## JOB
Return the listing word for word, as given.

## GIVEN MATERIAL
○ ○ ○ ○ ○ ○ ○

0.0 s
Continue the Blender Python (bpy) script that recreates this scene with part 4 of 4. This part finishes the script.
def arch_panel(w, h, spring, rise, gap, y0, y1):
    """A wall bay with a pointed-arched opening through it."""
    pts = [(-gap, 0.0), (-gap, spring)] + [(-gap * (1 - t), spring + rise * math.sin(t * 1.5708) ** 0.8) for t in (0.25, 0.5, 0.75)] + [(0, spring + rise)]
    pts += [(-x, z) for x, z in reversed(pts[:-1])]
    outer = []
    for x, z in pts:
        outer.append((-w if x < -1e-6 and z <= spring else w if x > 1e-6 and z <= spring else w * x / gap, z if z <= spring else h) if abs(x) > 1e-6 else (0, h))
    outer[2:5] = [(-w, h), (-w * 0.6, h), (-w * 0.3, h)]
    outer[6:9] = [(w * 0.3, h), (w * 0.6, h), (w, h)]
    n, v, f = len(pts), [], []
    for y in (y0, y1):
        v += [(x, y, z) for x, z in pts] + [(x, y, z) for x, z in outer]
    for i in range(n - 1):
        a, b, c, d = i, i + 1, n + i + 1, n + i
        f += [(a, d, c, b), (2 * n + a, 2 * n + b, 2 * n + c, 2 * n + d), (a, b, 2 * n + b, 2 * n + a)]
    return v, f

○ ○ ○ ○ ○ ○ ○

## TASK RESULT
0.0 s
Continue the Blender Python (bpy) script that recreates this scene with part 4 of 4. This part finishes the script.
def arch_panel(w, h, spring, rise, gap, y0, y1):
    """A wall bay with a pointed-arched opening through it."""
    pts = [(-gap, 0.0), (-gap, spring)] + [(-gap * (1 - t), spring + rise * math.sin(t * 1.5708) ** 0.8) for t in (0.25, 0.5, 0.75)] + [(0, spring + rise)]
    pts += [(-x, z) for x, z in reversed(pts[:-1])]
    outer = []
    for x, z in pts:
        outer.append((-w if x < -1e-6 and z <= spring else w if x > 1e-6 and z <= spring else w * x / gap, z if z <= spring else h) if abs(x) > 1e-6 else (0, h))
    outer[2:5] = [(-w, h), (-w * 0.6, h), (-w * 0.3, h)]
    outer[6:9] = [(w * 0.3, h), (w * 0.6, h), (w, h)]
    n, v, f = len(pts), [], []
    for y in (y0, y1):
        v += [(x, y, z) for x, z in pts] + [(x, y, z) for x, z in outer]
    for i in range(n - 1):
        a, b, c, d = i, i + 1, n + i + 1, n + i
        f += [(a, d, c, b), (2 * n + a, 2 * n + b, 2 * n + c, 2 * n + d), (a, b, 2 * n + b, 2 * n + a)]
    return v, f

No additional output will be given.